1. Field of the Invention
The present invention relates to a dynamic pressure bearing having dynamic pressure generating grooves on at least one of its shaft member or its sleeve member receiving the shaft member inside thereof.
2. Description of the Prior Art
FIG. 1 shows a prior art dynamic pressure bearing having a shaft 11 and a sleeve 12. On the outer peripheral surface of the shaft 11 there are provided first oblique grooves 11a which are oblique in one direction with respect to a generating line of a cylindrical surface of the outer peripheral surface toward the rotating direction X, and second oblique grooves 11b which are spaced from the first oblique grooves 11a in the axial direction and which are oblique in a direction opposite to the direction in which the first oblique grooves 11a are oblique. The first oblique grooves 11a and the second oblique grooves 11b constitute herringbone type dynamic pressure generating grooves. A clearance between the sleeve 12 and the shaft 11 is filled with a lubricating fluid. When the shaft 11 is rotated in the rotating direction X, dynamic pressure is generated in the clearance between the shaft 11 and the sleeve 12 by the dynamic pressure generating grooves comprised of the first and second oblique grooves 11a and 11b. As a result, the shaft 11 is radially supported in the sleeve 12.

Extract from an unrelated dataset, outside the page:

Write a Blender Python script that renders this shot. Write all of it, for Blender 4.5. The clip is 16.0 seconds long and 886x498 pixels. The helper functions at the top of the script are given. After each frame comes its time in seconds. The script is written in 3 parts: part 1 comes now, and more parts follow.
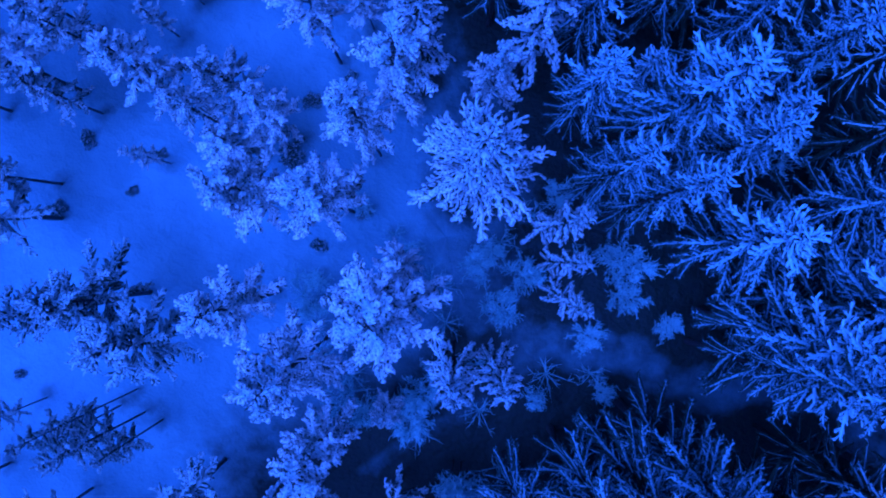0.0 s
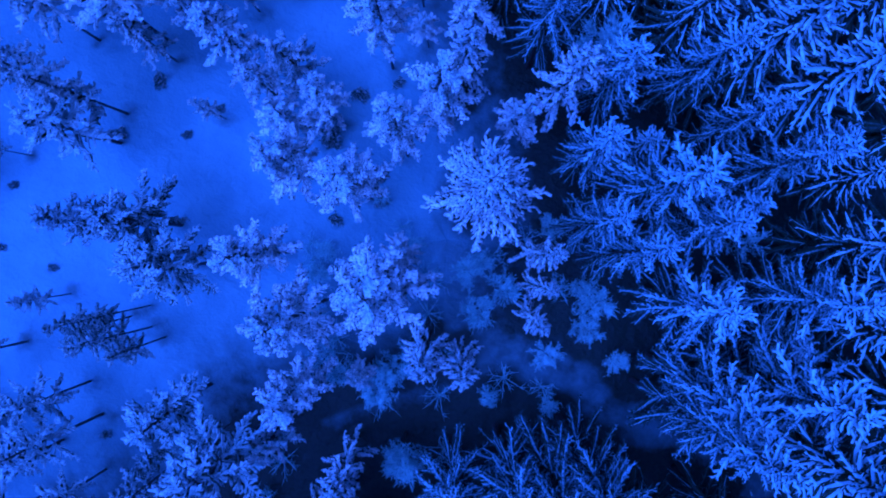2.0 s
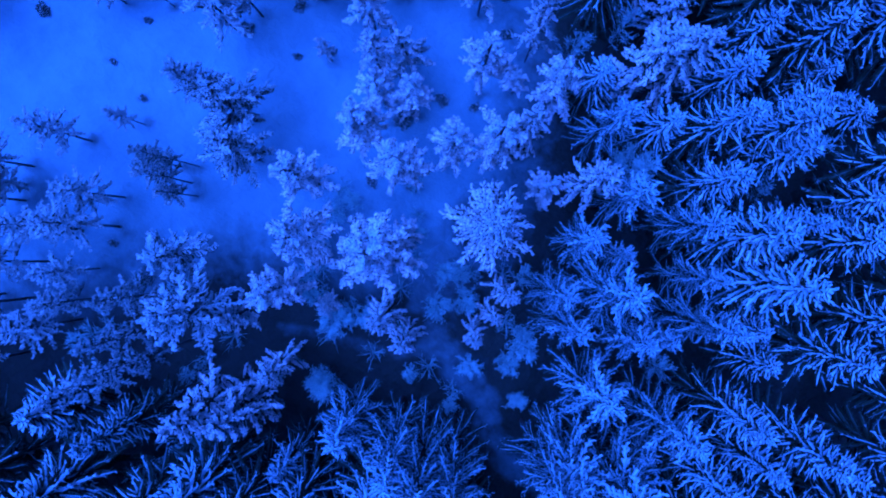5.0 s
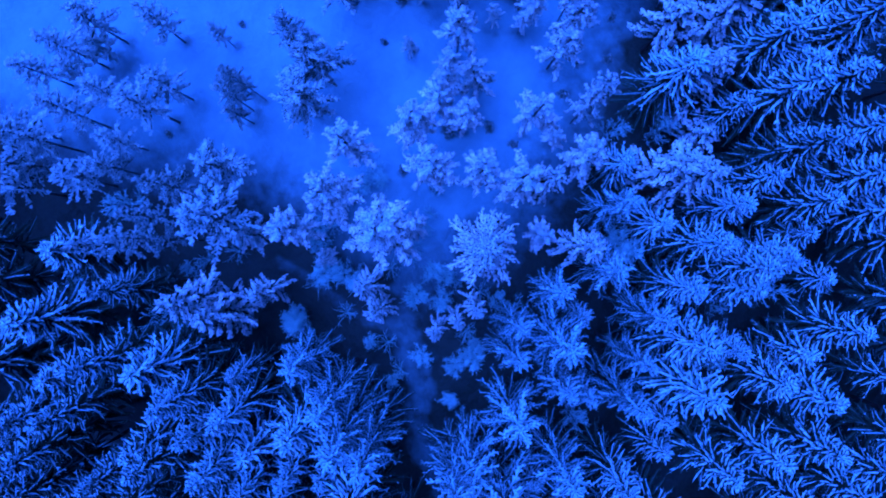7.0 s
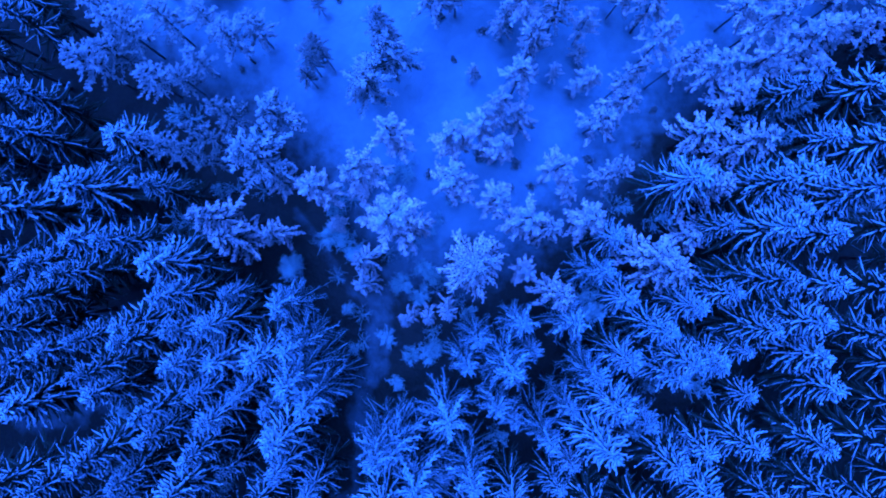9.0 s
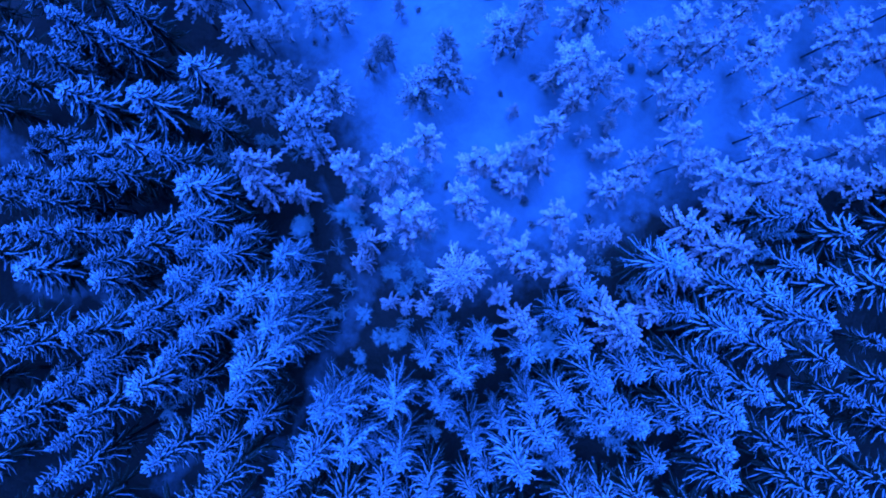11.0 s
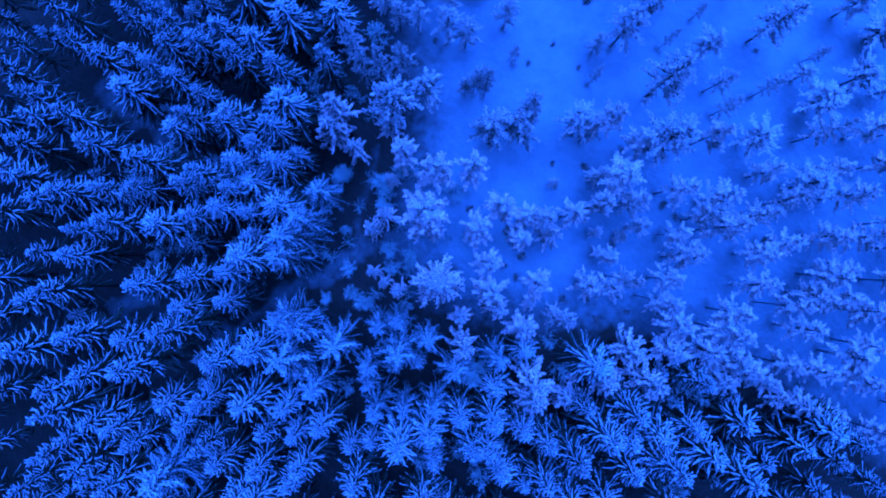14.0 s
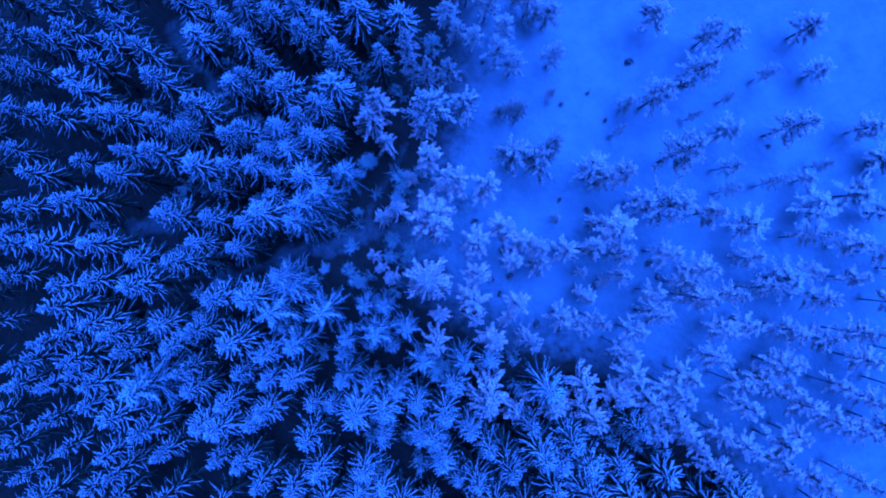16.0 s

In the above conventional dynamic pressure bearing, the dynamic pressure generated in an intermediate cylindrical zone 17 between a cylindrical zone 15 where the first oblique grooves 11a are present and another cylindrical zone 16 where the second oblique grooves 11b are present is generally uniformly distributed in the axial direction, so that a bearing load and a bending moment can be supported over a wide range in the axial direction. Accordingly, the dynamic pressure bearing, even of a short bearing span, can have an increased load-supporting capacity, compared with bearings having V-shaped dynamic pressure generating grooves. Therefore, the whirl of the shaft 11 can be reduced.
However, the above-described conventional dynamic pressure bearing does not have a function of retaining the lubricating fluid in the intermediate zone 17 at the time of start-up or stoppage of the operation at which the rotating speed of the shaft is too low to cause the dynamic pressure to be generated. Therefore, when there is no or insufficient dynamic pressure, the outer peripheral surface of the shaft 11 and the inner peripheral surface of the sleeve 12 are brought into direct contact with each other in the intermediate zone 17. As a result, the contact surfaces of the shaft 11 and the sleeve 12 wear. Also when the shaft 11 of the conventional dynamic pressure bearing is erroneously rotated in reverse, the dynamic pressure generating grooves act reversely, so that the lubricating fluid flows out from between the shaft 11 and the sleeve 12. This results in deteriorated lubrication, which causes the contact surfaces of the shaft 11 and the sleeve 12 to seize up.